The Brethren: Inside the Supreme Court
By Bob Woodward and Scott Armstrong
Simon & Schuster 2005, 592 pages
$12.21 paperback

The Brethren examines the Burger Court in the 1970s, during the Nixon through Reagan Administrations. Originally published in 1979, The Brethren is an “eye-popping look into the closed world of the Supreme Court under then-Chief Justice Warren Burger,” said Edward Lazarus in the Washington Post (where Woodward famously worked along with Carl Bernstein during Watergate). “Through interviews with several justices and dozens of former law clerks, the authors captured the personalities, rivalries, politics and principles that drove the court’s decisions.”

The Nine: Inside the Secret World of the Supreme Court
By Jeffrey Toobin
Anchor 2008, 480 pages
$10.85 paperback, $9.99 Kindle

The Nine surveys the Rehnquist and Roberts Courts, from the Reagan Administration onward.

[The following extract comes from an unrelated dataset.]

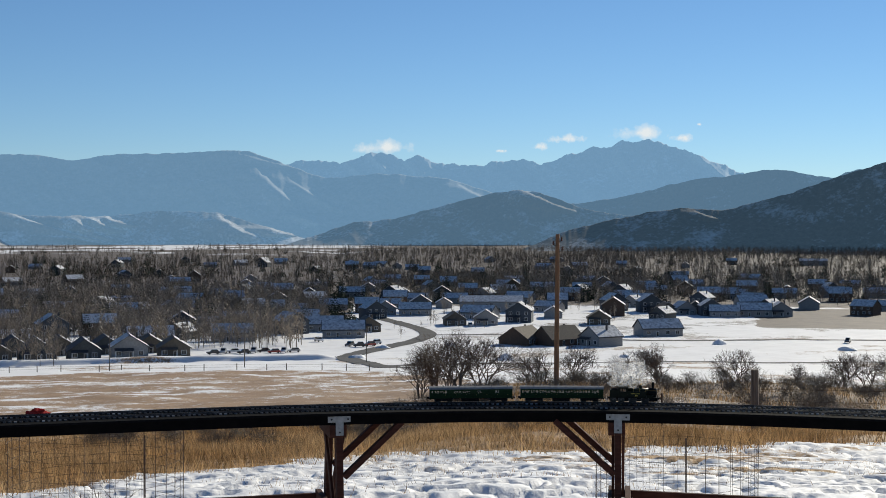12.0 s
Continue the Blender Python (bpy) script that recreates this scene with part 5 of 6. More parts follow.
def garden_wall():
    t = thing("garden_wall", "low pale garden wall at the snowfield's edge", "wall", pose(0, 0, 0))
    for a, b, r0, r1 in ((-2.3, -1.4, 262, 264), (-1.4, -0.5, 264, 266), (-0.5, 0.35, 266, 268)):
        p, q = polar(a, r0), polar(b, r1)
        part("wall_panel", bar(bmesh.new(), p + up * 0.4, q + up * 0.4, 0.3, 1.3, 0.03), concrete, t)
        part("coping", bar(bmesh.new(), p + up * 1.09, q + up * 1.09, 0.42, 0.08, 0.01), snow_mat, t)
    for a, r in ((-4.95, 266),):
        p = polar(a, r)
        g = thing("gate_pier", "short red brick pier beside the drive", "pier", pose(p.x, p.y, p.z))
        part("shaft", box(bmesh.new(), (-0.55, -0.55, -0.2), (0.55, 0.55, 1.5), bevel=0.02), mat_red_brick, g)
        part("cap", box(bmesh.new(), (-0.65, -0.65, 1.5), (0.65, 0.65, 1.65), bevel=0.02), concrete, g)


garden_wall()
orange = mat("faded_orange_plastic", (0.62, 0.10, 0.03), 0.6, second=(0.50, 0.09, 0.04), scale=3)


def marker():
    p = polar(-4.32, 205)
    t = thing("snow_marker", "leaning orange-red marker flag in the snowfield", "marker", pose(p.x, p.y, p.z, 0, 12, 10))
    part("pole", rod(bmesh.new(), (0, 0, -0.3), (0, 0, 2.5), 0.05, seg=8), orange, t)
    bm = bmesh.new()
    prism(bm, [(-0.03, 0.1), (0.03, 0.1), (0.03, 2.45), (-0.03, 2.45)], -0.05, 0.22)
    for v in bm.verts:
        if v.co.z < 1 and v.co.x > 0.1:
            v.co.x += 0.12
    part("banner", bm, orange, t)


marker()


def street_sign():
    p = polar(-14.59, 79)
    t = thing("road_sign", "small dark green street sign on a wooden post", "sign", pose(p.x, p.y, p.z, 0, 0, 12))
    part("post", box(bmesh.new(), (-0.05, -0.05, -0.3), (0.05, 0.05, 2.15), bevel=0.01), grey_wood, t)
    part("plate", box(bmesh.new(), (-0.42, -0.07, 1.9), (0.36, -0.05, 2.16), bevel=0.005), coach_green, t)


street_sign()


def bench(az, r):
    p = polar(az, r)
    t = thing("bench", "dark wooden bench standing on the snow", "bench", pose(p.x, p.y, p.z, 0, 0, 8))
    part("seat", box(bmesh.new(), (-0.9, -0.25, 0.42), (0.9, 0.2, 0.48)), grey_wood, t)
    part("backrest", box(bmesh.new(), (-0.9, 0.2, 0.5), (0.9, 0.26, 0.95)), grey_wood, t)
    for x in (-0.8, 0.8):
        part("leg", box(bmesh.new(), (x - 0.05, -0.22, -0.1), (x + 0.05, 0.24, 0.42)), grey_wood, t)


bench(-11.5, 229)

# ---- the valley town ----
WALLS = [mat(n, a, 0.85, second=b, scale=1.5) for n, a, b in (
    ("grey_siding", (0.085, 0.09, 0.09), (0.065, 0.07, 0.07)), ("tan_siding", (0.14, 0.12, 0.095), (0.11, 0.095, 0.075)), ("slate_siding", (0.07, 0.08, 0.095), (0.055, 0.065, 0.075)),
    ("brown_siding", (0.10, 0.065, 0.045), (0.08, 0.055, 0.04)), ("pale_siding", (0.28, 0.275, 0.265), (0.23, 0.225, 0.22)))]
ROOFS = [shingle, mat("brown_shingle", (0.09, 0.075, 0.062), 0.85, second=(0.13, 0.11, 0.09), scale=1.6, bump=0.4, bump_scale=6)]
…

During this period, the justices “wrestled with abortion, affirmative action, the death penalty, gay rights, and church-state separation,” said Publishers Weekly. “Despite a Court dominated by Republican appointees, Toobin (a legal journalist) paints not a convervative revolution but a period of intractable moderation.” He considers the Court’s intervention in the 2000 election between Bush and Gore “inept and unsavory.”

Supreme Conflict: the Inside Story of the Struggle for Control of the United States Supreme Court
By Jan Crawford Greenburg
Penguin 2008, 368 pages
$10.88 paperback, $9.99 Kindle

Supreme Conflict covers the Rehnquist and Roberts Courts during the George W. Bush Administration. It focuses on the retirement of Sandra Day O’Connor in 2005, the death of William Rehnquist, and the appointments of John Roberts and Samual Alito. Greenburg also dishes out the “crash-and-burn” nomination of Harriet Miers.